### PROVIDED MATERIAL
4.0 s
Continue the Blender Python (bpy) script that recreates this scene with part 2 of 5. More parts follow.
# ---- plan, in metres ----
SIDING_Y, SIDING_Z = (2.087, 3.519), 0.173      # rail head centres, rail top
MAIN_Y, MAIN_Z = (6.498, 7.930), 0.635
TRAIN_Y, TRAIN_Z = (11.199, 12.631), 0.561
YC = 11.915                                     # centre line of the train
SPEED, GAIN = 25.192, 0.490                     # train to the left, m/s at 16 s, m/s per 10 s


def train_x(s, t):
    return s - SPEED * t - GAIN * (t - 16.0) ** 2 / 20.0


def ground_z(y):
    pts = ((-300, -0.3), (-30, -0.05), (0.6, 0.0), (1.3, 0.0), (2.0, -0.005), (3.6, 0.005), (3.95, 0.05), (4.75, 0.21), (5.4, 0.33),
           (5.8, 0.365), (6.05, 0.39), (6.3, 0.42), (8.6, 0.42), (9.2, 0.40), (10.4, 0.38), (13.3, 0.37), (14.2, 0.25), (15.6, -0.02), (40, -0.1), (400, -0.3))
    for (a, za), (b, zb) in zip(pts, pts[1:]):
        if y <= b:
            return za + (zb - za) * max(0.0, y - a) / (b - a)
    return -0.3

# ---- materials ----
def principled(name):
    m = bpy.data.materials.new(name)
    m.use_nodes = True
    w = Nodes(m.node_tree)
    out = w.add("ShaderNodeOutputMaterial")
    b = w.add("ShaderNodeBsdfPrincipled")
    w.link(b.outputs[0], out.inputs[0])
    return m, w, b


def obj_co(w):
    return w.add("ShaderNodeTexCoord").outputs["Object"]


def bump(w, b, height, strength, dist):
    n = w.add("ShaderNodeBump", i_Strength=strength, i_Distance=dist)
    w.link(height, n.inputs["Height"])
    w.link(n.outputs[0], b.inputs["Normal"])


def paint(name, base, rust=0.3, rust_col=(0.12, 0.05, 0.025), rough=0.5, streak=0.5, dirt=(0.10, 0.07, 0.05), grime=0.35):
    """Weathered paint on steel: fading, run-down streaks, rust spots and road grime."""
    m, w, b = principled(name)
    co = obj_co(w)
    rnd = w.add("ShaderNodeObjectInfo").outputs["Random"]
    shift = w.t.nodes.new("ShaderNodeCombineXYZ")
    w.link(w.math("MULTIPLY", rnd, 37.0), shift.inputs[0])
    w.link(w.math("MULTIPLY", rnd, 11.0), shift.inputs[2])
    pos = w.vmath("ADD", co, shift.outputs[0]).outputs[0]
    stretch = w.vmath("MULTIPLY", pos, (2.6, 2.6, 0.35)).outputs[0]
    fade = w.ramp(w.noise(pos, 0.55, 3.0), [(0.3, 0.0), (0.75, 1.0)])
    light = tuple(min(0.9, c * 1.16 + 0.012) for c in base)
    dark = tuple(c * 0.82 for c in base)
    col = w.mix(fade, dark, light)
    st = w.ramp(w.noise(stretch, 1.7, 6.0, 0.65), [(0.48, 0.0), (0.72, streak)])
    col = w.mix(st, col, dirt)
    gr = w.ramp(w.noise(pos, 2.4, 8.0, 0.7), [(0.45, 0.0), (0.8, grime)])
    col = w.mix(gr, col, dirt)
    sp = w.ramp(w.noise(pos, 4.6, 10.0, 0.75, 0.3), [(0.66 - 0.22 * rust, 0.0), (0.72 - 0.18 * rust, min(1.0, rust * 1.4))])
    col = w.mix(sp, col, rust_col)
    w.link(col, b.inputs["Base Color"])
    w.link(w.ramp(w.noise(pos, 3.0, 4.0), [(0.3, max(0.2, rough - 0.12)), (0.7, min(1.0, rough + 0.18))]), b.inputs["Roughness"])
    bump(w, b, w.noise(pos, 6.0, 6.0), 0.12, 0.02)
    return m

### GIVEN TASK
Extract the data in full. Keep it word for word.

### EXERCISE OUTPUT
4.0 s
Continue the Blender Python (bpy) script that recreates this scene with part 2 of 5. More parts follow.
# ---- plan, in metres ----
SIDING_Y, SIDING_Z = (2.087, 3.519), 0.173      # rail head centres, rail top
MAIN_Y, MAIN_Z = (6.498, 7.930), 0.635
TRAIN_Y, TRAIN_Z = (11.199, 12.631), 0.561
YC = 11.915                                     # centre line of the train
SPEED, GAIN = 25.192, 0.490                     # train to the left, m/s at 16 s, m/s per 10 s


def train_x(s, t):
    return s - SPEED * t - GAIN * (t - 16.0) ** 2 / 20.0


def ground_z(y):
    pts = ((-300, -0.3), (-30, -0.05), (0.6, 0.0), (1.3, 0.0), (2.0, -0.005), (3.6, 0.005), (3.95, 0.05), (4.75, 0.21), (5.4, 0.33),
           (5.8, 0.365), (6.05, 0.39), (6.3, 0.42), (8.6, 0.42), (9.2, 0.40), (10.4, 0.38), (13.3, 0.37), (14.2, 0.25), (15.6, -0.02), (40, -0.1), (400, -0.3))
    for (a, za), (b, zb) in zip(pts, pts[1:]):
        if y <= b:
            return za + (zb - za) * max(0.0, y - a) / (b - a)
    return -0.3

# ---- materials ----
def principled(name):
    m = bpy.data.materials.new(name)
    m.use_nodes = True
    w = Nodes(m.node_tree)
    out = w.add("ShaderNodeOutputMaterial")
    b = w.add("ShaderNodeBsdfPrincipled")
    w.link(b.outputs[0], out.inputs[0])
    return m, w, b


def obj_co(w):
    return w.add("ShaderNodeTexCoord").outputs["Object"]


def bump(w, b, height, strength, dist):
    n = w.add("ShaderNodeBump", i_Strength=strength, i_Distance=dist)
    w.link(height, n.inputs["Height"])
    w.link(n.outputs[0], b.inputs["Normal"])


def paint(name, base, rust=0.3, rust_col=(0.12, 0.05, 0.025), rough=0.5, streak=0.5, dirt=(0.10, 0.07, 0.05), grime=0.35):
    """Weathered paint on steel: fading, run-down streaks, rust spots and road grime."""
    m, w, b = principled(name)
    co = obj_co(w)
    rnd = w.add("ShaderNodeObjectInfo").outputs["Random"]
    shift = w.t.nodes.new("ShaderNodeCombineXYZ")
    w.link(w.math("MULTIPLY", rnd, 37.0), shift.inputs[0])
    w.link(w.math("MULTIPLY", rnd, 11.0), shift.inputs[2])
    pos = w.vmath("ADD", co, shift.outputs[0]).outputs[0]
    stretch = w.vmath("MULTIPLY", pos, (2.6, 2.6, 0.35)).outputs[0]
    fade = w.ramp(w.noise(pos, 0.55, 3.0), [(0.3, 0.0), (0.75, 1.0)])
    light = tuple(min(0.9, c * 1.16 + 0.012) for c in base)
    dark = tuple(c * 0.82 for c in base)
    col = w.mix(fade, dark, light)
    st = w.ramp(w.noise(stretch, 1.7, 6.0, 0.65), [(0.48, 0.0), (0.72, streak)])
    col = w.mix(st, col, dirt)
    gr = w.ramp(w.noise(pos, 2.4, 8.0, 0.7), [(0.45, 0.0), (0.8, grime)])
    col = w.mix(gr, col, dirt)
    sp = w.ramp(w.noise(pos, 4.6, 10.0, 0.75, 0.3), [(0.66 - 0.22 * rust, 0.0), (0.72 - 0.18 * rust, min(1.0, rust * 1.4))])
    col = w.mix(sp, col, rust_col)
    w.link(col, b.inputs["Base Color"])
    w.link(w.ramp(w.noise(pos, 3.0, 4.0), [(0.3, max(0.2, rough - 0.12)), (0.7, min(1.0, rough + 0.18))]), b.inputs["Roughness"])
    bump(w, b, w.noise(pos, 6.0, 6.0), 0.12, 0.02)
    return m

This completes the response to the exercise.